Everything from the first line of the data below through the line that contains "import bmesh" should be written out exactly, please, and nothing more; the pictures stay out.

[Start INFORMATION SHOWN]

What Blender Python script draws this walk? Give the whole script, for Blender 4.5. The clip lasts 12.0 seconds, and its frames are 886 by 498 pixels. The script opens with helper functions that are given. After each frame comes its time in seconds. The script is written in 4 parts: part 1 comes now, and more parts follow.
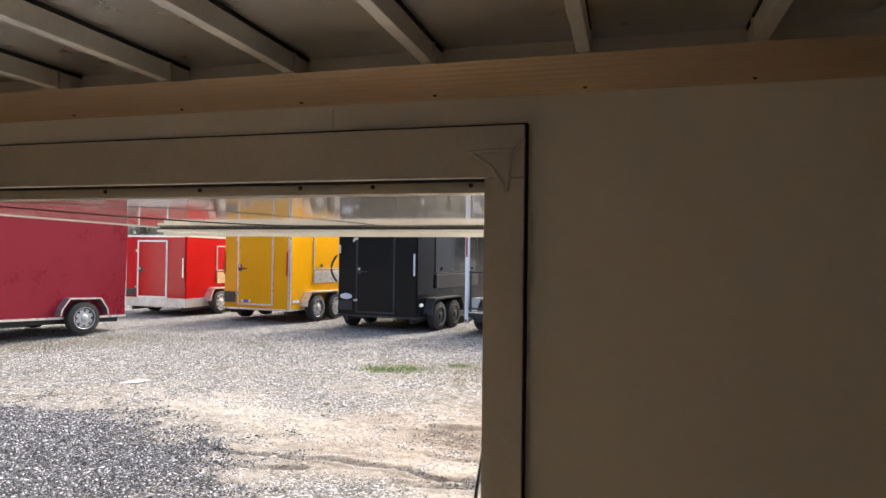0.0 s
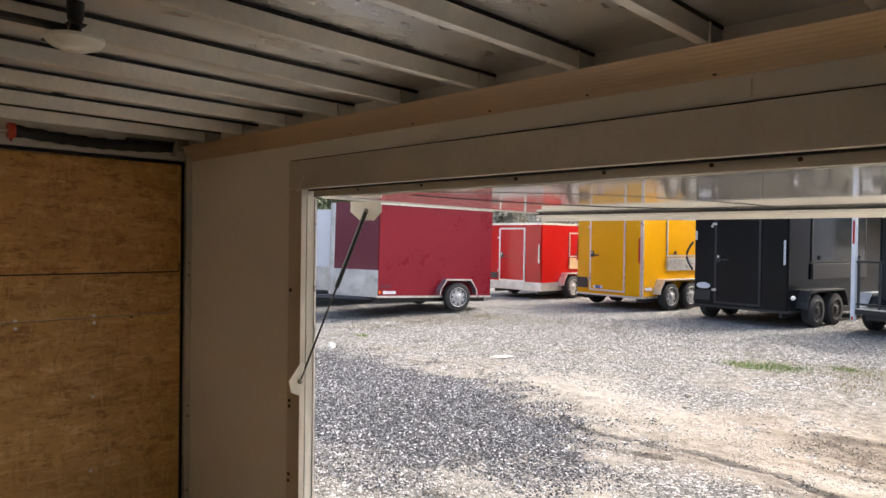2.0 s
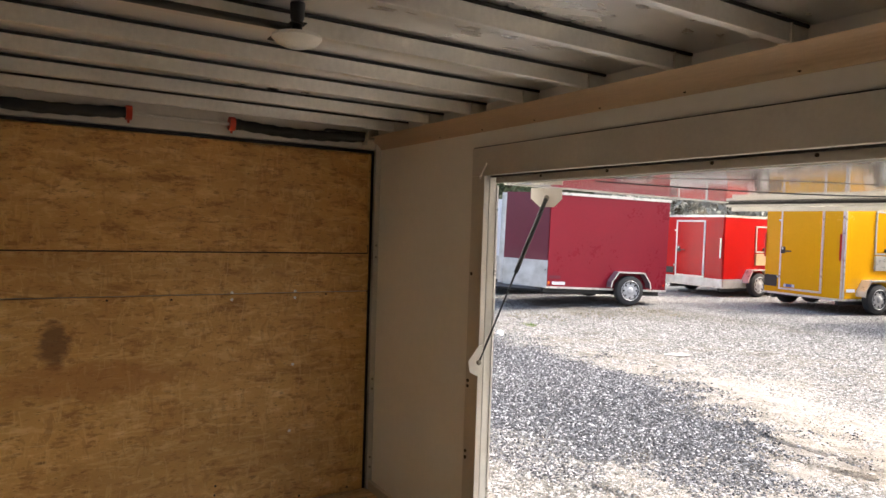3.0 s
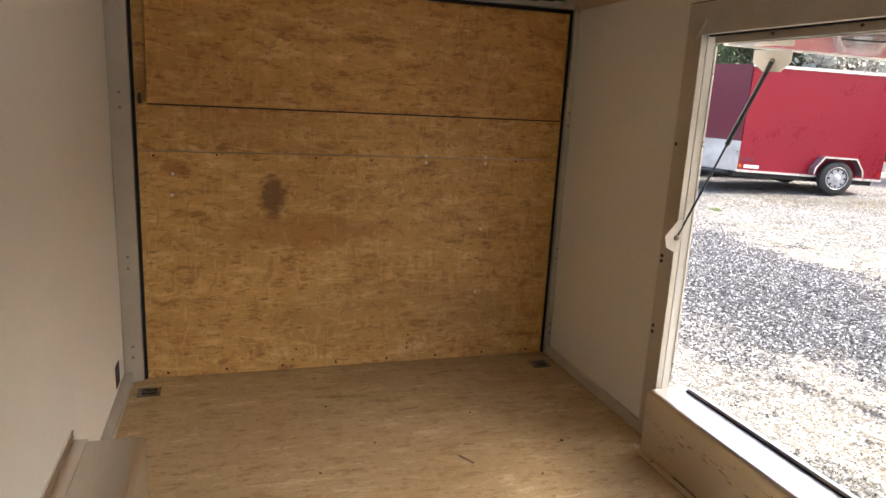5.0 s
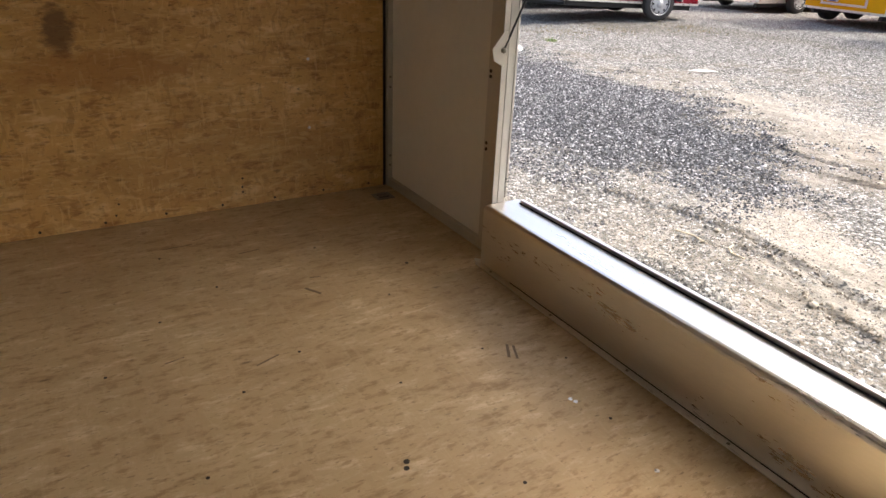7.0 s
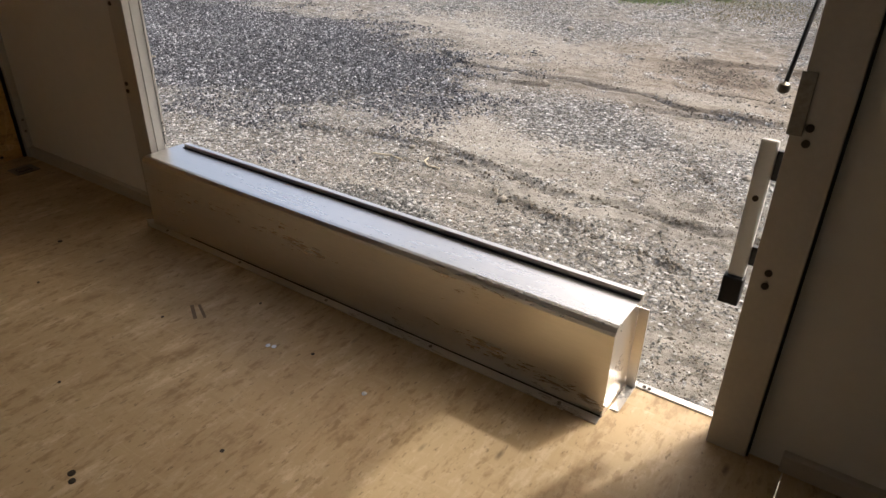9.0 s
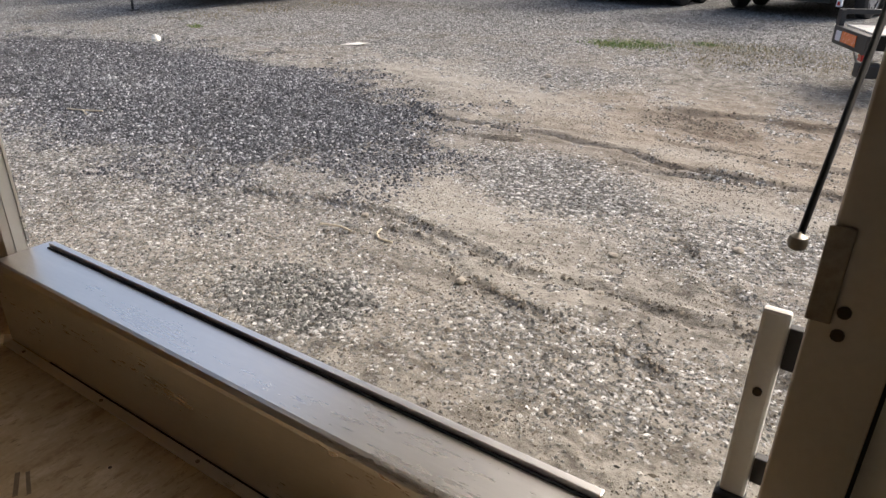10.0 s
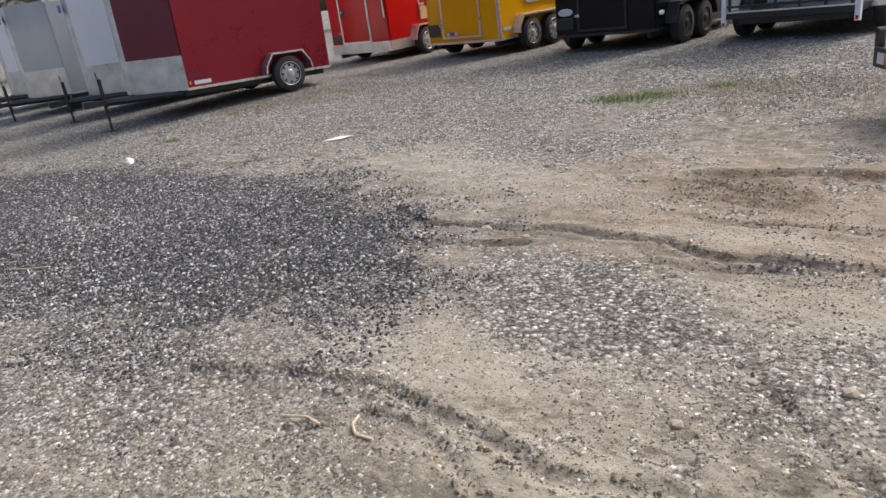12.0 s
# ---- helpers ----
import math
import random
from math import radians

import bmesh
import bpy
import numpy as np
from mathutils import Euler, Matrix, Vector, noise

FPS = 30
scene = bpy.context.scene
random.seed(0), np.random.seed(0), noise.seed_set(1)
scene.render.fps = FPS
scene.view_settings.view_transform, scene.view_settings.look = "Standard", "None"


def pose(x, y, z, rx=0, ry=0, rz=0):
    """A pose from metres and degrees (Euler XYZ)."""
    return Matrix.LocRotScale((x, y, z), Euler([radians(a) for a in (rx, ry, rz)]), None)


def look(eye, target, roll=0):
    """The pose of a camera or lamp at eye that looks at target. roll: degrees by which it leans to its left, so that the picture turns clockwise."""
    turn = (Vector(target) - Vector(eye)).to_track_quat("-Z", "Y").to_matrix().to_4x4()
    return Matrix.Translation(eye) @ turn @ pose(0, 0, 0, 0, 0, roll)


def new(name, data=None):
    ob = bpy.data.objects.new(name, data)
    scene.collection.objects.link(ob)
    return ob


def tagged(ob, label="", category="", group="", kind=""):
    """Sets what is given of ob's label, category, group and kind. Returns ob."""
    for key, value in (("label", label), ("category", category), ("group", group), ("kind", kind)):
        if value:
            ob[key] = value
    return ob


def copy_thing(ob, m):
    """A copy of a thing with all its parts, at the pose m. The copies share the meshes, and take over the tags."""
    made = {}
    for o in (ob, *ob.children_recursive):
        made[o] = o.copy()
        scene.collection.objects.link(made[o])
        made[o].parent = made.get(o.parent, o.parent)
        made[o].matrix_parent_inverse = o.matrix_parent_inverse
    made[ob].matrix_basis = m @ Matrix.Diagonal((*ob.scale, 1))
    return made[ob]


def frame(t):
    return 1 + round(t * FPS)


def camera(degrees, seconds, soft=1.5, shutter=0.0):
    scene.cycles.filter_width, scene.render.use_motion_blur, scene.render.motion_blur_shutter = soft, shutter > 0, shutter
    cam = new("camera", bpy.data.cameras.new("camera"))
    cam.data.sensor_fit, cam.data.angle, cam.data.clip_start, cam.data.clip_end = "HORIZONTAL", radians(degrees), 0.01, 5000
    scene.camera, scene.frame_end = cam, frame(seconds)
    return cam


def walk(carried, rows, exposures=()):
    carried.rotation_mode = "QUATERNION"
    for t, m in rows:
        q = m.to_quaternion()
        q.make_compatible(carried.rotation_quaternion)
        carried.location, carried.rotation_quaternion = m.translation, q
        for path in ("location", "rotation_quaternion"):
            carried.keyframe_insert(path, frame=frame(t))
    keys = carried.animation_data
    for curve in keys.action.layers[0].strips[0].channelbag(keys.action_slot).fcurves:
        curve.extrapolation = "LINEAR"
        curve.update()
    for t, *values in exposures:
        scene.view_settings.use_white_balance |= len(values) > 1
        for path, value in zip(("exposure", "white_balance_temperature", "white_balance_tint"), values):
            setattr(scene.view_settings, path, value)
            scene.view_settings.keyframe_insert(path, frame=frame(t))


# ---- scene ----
cam = camera(66.7, 12.0)
PATH = [
    (0, (0.26, -0.099, 2.054), (-0.274, 1.828, 2.081), 0.7),
    (0.5, (0.213, -0.113, 2.044), (-0.546, 1.737, 2.063), 2.0),
    (1, (0.182, -0.129, 2.042), (-0.79, 1.619, 2.064), 1.8),
    (1.5, (0.145, -0.156, 2.039), (-1.062, 1.439, 2.049), 0.8),
    (2, (0.113, -0.173, 2.033), (-1.282, 1.26, 2.009), 0.8),
    (2.5, (0.093, -0.195, 2.028), (-1.469, 1.053, 1.986), 0.8),
    (3, (0.096, -0.232, 2.012), (-1.606, 0.816, 1.948), 1.9),
    (3.5, (0.086, -0.287, 2.004), (-1.746, 0.511, 1.936), 3.3),
    (3.7, (0.069, -0.342, 2.02), (-1.8, 0.364, 1.927), 2.3),
    (5.3, (0.033, -0.329, 1.94), (-1.8, 0.274, 1.416), 2.5),
    (5.5, (0.035, -0.33, 1.93), (-1.781, 0.282, 1.355), 1.9),
    (6, (0.031, -0.301, 1.893), (-1.721, 0.401, 1.229), 1.7),
    (6.5, (0.024, -0.276, 1.86), (-1.646, 0.518, 1.097), 1.9),
    (7, (0.045, -0.24, 1.839), (-1.505, 0.704, 0.998), 2.3),
    (7.5, (0.061, -0.184, 1.8), (-1.326, 0.924, 0.878), 1.4),
    (7.7, (0.063, -0.151, 1.778), (-1.249, 1.019, 0.825), 0.8),
    (9.3, (0.082, 0.186, 1.695), (-0.868, 1.669, 0.747), 2.3),
    (9.5, (0.034, 0.324, 1.702), (-0.906, 1.817, 0.761), 3.3),
    (10, (-0.068, 0.659, 1.701), (-1.072, 2.16, 0.84), 0.7),
    (10.5, (-0.238, 1.106, 1.696), (-1.469, 2.49, 0.942), 0.9),
    (11, (-0.441, 1.349, 1.735), (-1.546, 2.836, 0.982), 0.6),
    (11.5, (-0.496, 1.58, 1.786), (-1.479, 3.169, 1.072), -4.8),
    (12, (-0.538, 1.738, 1.782), (-1.636, 3.255, 1.078), -7.9),
]
EXPOSURES = [(0, 1.68), (1.5, 1.65), (2.5, 1.8), (3.5, 2.25), (5.3, 2.45), (6.5, 2.05), (7.5, 1.38), (9.5, 0.8), (10.5, 0.74), (12, 0.62)]
walk(cam, [(t, look(eye, target, roll)) for t, eye, target, roll in PATH], EXPOSURES)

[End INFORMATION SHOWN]

**RESULT OF THE EXERCISE**
What Blender Python script draws this walk? Give the whole script, for Blender 4.5. The clip lasts 12.0 seconds, and its frames are 886 by 498 pixels. The script opens with helper functions that are given. After each frame comes its time in seconds. The script is written in 4 parts: part 1 comes now, and more parts follow.
0.0 s
2.0 s
3.0 s
5.0 s
7.0 s
9.0 s
10.0 s
12.0 s
# ---- helpers ----
import math
import random
from math import radians

import bmesh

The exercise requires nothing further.